Testy, które chcielibyśmy zakupić byłyby przeznaczone w pierwszej kolejności dla mieszkańców naszego miasta, którzy w ostatnich tygodniach z narażeniem zdrowia i życia pracują świadcząc swoją pracę: w Służbie Zdrowia, Straży Granicznej, Powiatowej Stacji Sanitarno Epidemiologicznej, pracownicy sklepów i aptek, sztabu zarządzania kryzysowego i innych służb. Osoby te pracują przez wiele godzin dziennie, w stanie podwyższonego zagrożenia epidemiologicznego, w warunkach dużego stresu podyktowanego stale zmieniającą się sytuacją - informowała J. Ścigała, inspektor BIK.
Ci, którzy liczyli na realizację tej obietnicy prezydenta muszą czuć się zawiedzeni. Na ostatniej sesji prezydent poinformował, że dostał ofertę 400 zł za test i nie wnikając w szczegóły to ich zakupu nie będzie.
Ale to nie jedyna nieudana obietnica prezydenta z ostatnich dni. Bowiem już 2 kwietnia prezydent Janusz Żmurkiewicz złożył kolejną obietnicę. Maseczki dla wszystkich mieszkańców!
Urzędnicy teraz ustalają, gdzie można złożyć takie zamówienie - mówił Janusz Żmurkiewicz w Radio Szczecin - Jeżeli tylko uzyskam możliwość zakupu, to kupię je natychmiast i rozdam państwu za darmo, ale wierzę w to, że będziemy z nich korzystali. To będą maseczki wielokrotnego użytku, czyli po użyciu będzie można przeprowadzić dezynfekcję w wysokiej temperaturze lub piorąc w temperaturze 60 stopni zabić bakterie i korzystać z nich ponownie. Miasto chciało zakupić 30.000 maseczek.
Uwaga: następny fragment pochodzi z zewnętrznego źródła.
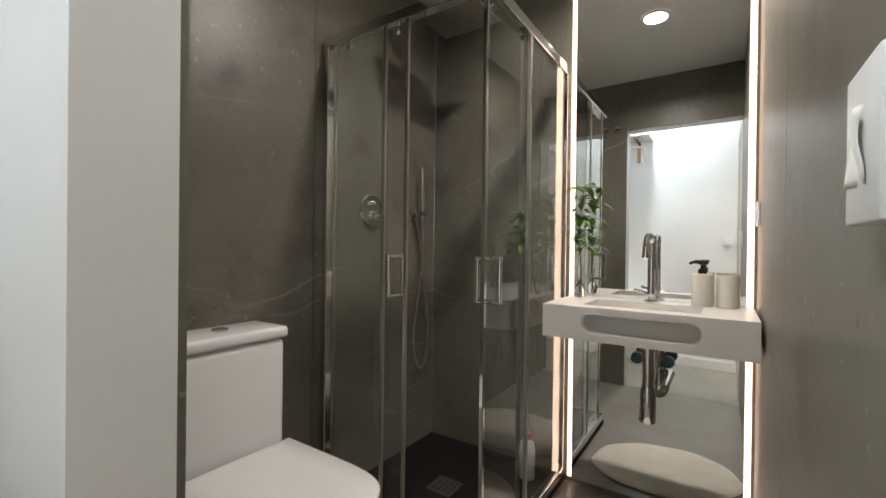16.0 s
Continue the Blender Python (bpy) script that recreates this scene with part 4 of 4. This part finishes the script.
def sprig(name, x, y, tall, seed):
    z = 0.859
    d = thing(name, (x, y, z), "small glass vase with a green leafy sprig on the basin", "vase", "sprig vases")
    part("vase", lathe([(0, z), (0.018, z), (0.022, z + 0.008), (0.023, z + 0.03), (0.016, z + 0.048), (0.008, z + 0.058), (0.008, z + 0.13), (0.010, z + 0.132), (0.006, z + 0.132), (0.006, z + 0.06), (0.0, z + 0.05)], (x, y, 0), 20), GLASS, d)
    rng = random.Random(seed)
    top = Vector((x + rng.uniform(-0.02, 0.0), y + rng.uniform(-0.02, 0.02), z + tall))
    line = smooth_line([(x, y, z + 0.02), (x, y, z + 0.16), (x - 0.008, y + 0.005, z + tall * 0.6), top], 8)
    part("stem", tube(line, 0.003, 7, r_end=0.0015), LEAF, d)
    for k, q in enumerate(line):
        if q.z < z + 0.19:
            continue
        for j in range(3):
            a = rng.uniform(0, 6.28)
            L, w = rng.uniform(0.055, 0.095), rng.uniform(0.011, 0.018)
            lift = rng.uniform(-0.35, 0.75)
            way = Vector((math.cos(a) * math.cos(lift), math.sin(a) * math.cos(lift), math.sin(lift)))
            if q.x + L * way.x > 2.635:
                way.x = -abs(way.x)
            side = way.cross(Vector((0, 0, 1))).normalized()
            nrm = side.cross(way)
            b = bmesh.new()
            rows = []
            for i in range(6):
                t = i / 5
                ww = w * math.sin(math.pi * (0.08 + 0.9 * t)) ** 0.8
                c = q + way * (L * t) + nrm * (0.012 * math.sin(t * 2.4) - 0.02 * t * t)
                rows.append([b.verts.new(c - side * ww + nrm * 0.003), b.verts.new(c), b.verts.new(c + side * ww + nrm * 0.003)])
            for A, B in zip(rows, rows[1:]):
                b.faces.new((A[0], A[1], B[1], B[0]))
                b.faces.new((A[1], A[2], B[2], B[1]))
            part("leaf", b, LEAF, d)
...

Sytuacja stała się pilna, gdyż rząd ogłosił, że od 16 kwietnia noszenie maseczek stanie się obowiązkowe. W Świnoujściu działa na szczęście spontanicznie zorganizowana przez Caroline Ławik grupa ok. 25 kobiet, które uszyły w ostatnim miesiącu i rozdały już ponad 2000 maseczek. Szyją je z darowanych materiałów.
Również na ostatniej sesji prezydent poinformował, że po sprawdzeniu cen zamierza podpisać umowę. Z nieoficjalnych informacji wynika jednak, że przy obecnych zaleceniach rządu nie ma szans na dostarczenie maseczek mieszkańcom Świnoujścia do 16 kwietnia, a do mieszkańców w najlepszej sytuacji w pierwszym tygodniu po Świętach trafi ok. 6000 maseczek. Z czego wynikła taka opieszałość w podejmowaniu decyzji?
Wygląda więc na to, że działania prezydenta są niestety mocno opóźnione. Wiele innych miast zadziałało dużo wcześniej i dużo skuteczniej i zdążyło dla swoich mieszkańców maseczki zakupić i je rozdać. Tam mieszkańcy mogą czuć się bezpiecznie, a świnoujścianie?
W Świnoujściu jak do tej pory to wiele prezydent mówi, ale on sam i jego służby niewiele robią.
Zadajemy więc głośno pytanie: czy tylko obietnic bez pokrycia oczekują mieszkańcy Świnoujścia od swoich władz w czasie zagrożenia koronawirusem?
I odpowiadamy: nie, mieszkańcy oczekują realnej pomocy i rozwiązywania problemów a nie medialnego lansu za którym nic nie idzie.